--- Begin ---

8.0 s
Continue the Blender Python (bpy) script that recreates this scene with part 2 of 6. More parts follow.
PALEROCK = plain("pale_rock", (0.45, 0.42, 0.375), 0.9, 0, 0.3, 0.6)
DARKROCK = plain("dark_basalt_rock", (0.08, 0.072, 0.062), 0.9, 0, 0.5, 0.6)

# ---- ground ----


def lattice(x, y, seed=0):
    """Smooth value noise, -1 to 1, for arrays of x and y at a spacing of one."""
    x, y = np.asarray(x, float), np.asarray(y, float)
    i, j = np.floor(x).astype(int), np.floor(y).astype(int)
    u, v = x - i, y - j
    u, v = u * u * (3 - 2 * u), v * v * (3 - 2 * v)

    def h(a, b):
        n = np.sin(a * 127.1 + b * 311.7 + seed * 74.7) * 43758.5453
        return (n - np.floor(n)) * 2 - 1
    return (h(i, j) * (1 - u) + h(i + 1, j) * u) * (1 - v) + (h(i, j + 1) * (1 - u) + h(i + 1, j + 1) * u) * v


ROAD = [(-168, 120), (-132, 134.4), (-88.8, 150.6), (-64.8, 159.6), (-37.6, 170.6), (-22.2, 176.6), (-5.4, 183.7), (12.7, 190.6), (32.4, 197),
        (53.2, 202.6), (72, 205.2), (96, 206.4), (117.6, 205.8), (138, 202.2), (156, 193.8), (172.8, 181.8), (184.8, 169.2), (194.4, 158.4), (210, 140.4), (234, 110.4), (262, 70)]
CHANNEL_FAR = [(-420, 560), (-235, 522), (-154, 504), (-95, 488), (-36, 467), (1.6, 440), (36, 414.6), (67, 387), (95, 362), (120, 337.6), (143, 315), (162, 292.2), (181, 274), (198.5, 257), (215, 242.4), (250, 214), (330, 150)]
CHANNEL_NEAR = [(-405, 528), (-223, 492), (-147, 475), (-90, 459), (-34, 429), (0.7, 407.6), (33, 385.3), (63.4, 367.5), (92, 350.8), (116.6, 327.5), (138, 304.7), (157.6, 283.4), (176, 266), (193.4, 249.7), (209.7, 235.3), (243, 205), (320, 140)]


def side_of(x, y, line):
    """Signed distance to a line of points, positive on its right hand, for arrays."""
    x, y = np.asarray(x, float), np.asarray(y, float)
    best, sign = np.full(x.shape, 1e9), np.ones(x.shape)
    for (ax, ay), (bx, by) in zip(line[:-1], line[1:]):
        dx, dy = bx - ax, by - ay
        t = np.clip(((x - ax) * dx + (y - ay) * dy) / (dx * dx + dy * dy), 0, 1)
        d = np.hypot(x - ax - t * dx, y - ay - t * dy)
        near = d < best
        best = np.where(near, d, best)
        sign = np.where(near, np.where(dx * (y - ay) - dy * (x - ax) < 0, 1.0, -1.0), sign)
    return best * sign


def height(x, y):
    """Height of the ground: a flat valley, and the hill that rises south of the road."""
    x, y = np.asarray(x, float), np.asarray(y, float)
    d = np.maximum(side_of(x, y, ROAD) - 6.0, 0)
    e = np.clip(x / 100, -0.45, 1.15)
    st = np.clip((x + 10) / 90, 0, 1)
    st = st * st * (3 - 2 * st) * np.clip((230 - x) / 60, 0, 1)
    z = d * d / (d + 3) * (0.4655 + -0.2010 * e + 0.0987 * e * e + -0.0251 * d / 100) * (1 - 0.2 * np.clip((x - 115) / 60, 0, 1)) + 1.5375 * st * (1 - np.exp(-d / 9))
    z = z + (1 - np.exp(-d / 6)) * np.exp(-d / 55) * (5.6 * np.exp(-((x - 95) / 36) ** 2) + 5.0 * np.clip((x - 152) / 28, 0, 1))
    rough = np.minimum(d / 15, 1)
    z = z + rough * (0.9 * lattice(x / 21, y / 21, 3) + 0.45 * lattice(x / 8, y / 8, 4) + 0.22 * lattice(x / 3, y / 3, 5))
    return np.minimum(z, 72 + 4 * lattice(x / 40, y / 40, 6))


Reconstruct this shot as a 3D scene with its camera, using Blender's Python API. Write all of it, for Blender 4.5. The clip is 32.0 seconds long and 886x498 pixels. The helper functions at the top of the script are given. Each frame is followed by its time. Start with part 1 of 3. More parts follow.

--- End ---

> Requirements: Each record above should be output again exactly.

> Task response:
8.0 s
Continue the Blender Python (bpy) script that recreates this scene with part 2 of 6. More parts follow.
PALEROCK = plain("pale_rock", (0.45, 0.42, 0.375), 0.9, 0, 0.3, 0.6)
DARKROCK = plain("dark_basalt_rock", (0.08, 0.072, 0.062), 0.9, 0, 0.5, 0.6)

# ---- ground ----


def lattice(x, y, seed=0):
    """Smooth value noise, -1 to 1, for arrays of x and y at a spacing of one."""
    x, y = np.asarray(x, float), np.asarray(y, float)
    i, j = np.floor(x).astype(int), np.floor(y).astype(int)
    u, v = x - i, y - j
    u, v = u * u * (3 - 2 * u), v * v * (3 - 2 * v)

    def h(a, b):
        n = np.sin(a * 127.1 + b * 311.7 + seed * 74.7) * 43758.5453
        return (n - np.floor(n)) * 2 - 1
    return (h(i, j) * (1 - u) + h(i + 1, j) * u) * (1 - v) + (h(i, j + 1) * (1 - u) + h(i + 1, j + 1) * u) * v


ROAD = [(-168, 120), (-132, 134.4), (-88.8, 150.6), (-64.8, 159.6), (-37.6, 170.6), (-22.2, 176.6), (-5.4, 183.7), (12.7, 190.6), (32.4, 197),
        (53.2, 202.6), (72, 205.2), (96, 206.4), (117.6, 205.8), (138, 202.2), (156, 193.8), (172.8, 181.8), (184.8, 169.2), (194.4, 158.4), (210, 140.4), (234, 110.4), (262, 70)]
CHANNEL_FAR = [(-420, 560), (-235, 522), (-154, 504), (-95, 488), (-36, 467), (1.6, 440), (36, 414.6), (67, 387), (95, 362), (120, 337.6), (143, 315), (162, 292.2), (181, 274), (198.5, 257), (215, 242.4), (250, 214), (330, 150)]
CHANNEL_NEAR = [(-405, 528), (-223, 492), (-147, 475), (-90, 459), (-34, 429), (0.7, 407.6), (33, 385.3), (63.4, 367.5), (92, 350.8), (116.6, 327.5), (138, 304.7), (157.6, 283.4), (176, 266), (193.4, 249.7), (209.7, 235.3), (243, 205), (320, 140)]


def side_of(x, y, line):
    """Signed distance to a line of points, positive on its right hand, for arrays."""
    x, y = np.asarray(x, float), np.asarray(y, float)
    best, sign = np.full(x.shape, 1e9), np.ones(x.shape)
    for (ax, ay), (bx, by) in zip(line[:-1], line[1:]):
        dx, dy = bx - ax, by - ay
        t = np.clip(((x - ax) * dx + (y - ay) * dy) / (dx * dx + dy * dy), 0, 1)
        d = np.hypot(x - ax - t * dx, y - ay - t * dy)
        near = d < best
        best = np.where(near, d, best)
        sign = np.where(near, np.where(dx * (y - ay) - dy * (x - ax) < 0, 1.0, -1.0), sign)
    return best * sign


def height(x, y):
    """Height of the ground: a flat valley, and the hill that rises south of the road."""
    x, y = np.asarray(x, float), np.asarray(y, float)
    d = np.maximum(side_of(x, y, ROAD) - 6.0, 0)
    e = np.clip(x / 100, -0.45, 1.15)
    st = np.clip((x + 10) / 90, 0, 1)
    st = st * st * (3 - 2 * st) * np.clip((230 - x) / 60, 0, 1)
    z = d * d / (d + 3) * (0.4655 + -0.2010 * e + 0.0987 * e * e + -0.0251 * d / 100) * (1 - 0.2 * np.clip((x - 115) / 60, 0, 1)) + 1.5375 * st * (1 - np.exp(-d / 9))
    z = z + (1 - np.exp(-d / 6)) * np.exp(-d / 55) * (5.6 * np.exp(-((x - 95) / 36) ** 2) + 5.0 * np.clip((x - 152) / 28, 0, 1))
    rough = np.minimum(d / 15, 1)
    z = z + rough * (0.9 * lattice(x / 21, y / 21, 3) + 0.45 * lattice(x / 8, y / 8, 4) + 0.22 * lattice(x / 3, y / 3, 5))
    return np.minimum(z, 72 + 4 * lattice(x / 40, y / 40, 6))


Reconstruct this shot as a 3D scene with its camera, using Blender's Python API. Write all of it, for Blender 4.5. The clip is 32.0 seconds long and 886x498 pixels. The helper functions at the top of the script are given. Each frame is followed by its time. Start with part 1 of 3. More parts follow.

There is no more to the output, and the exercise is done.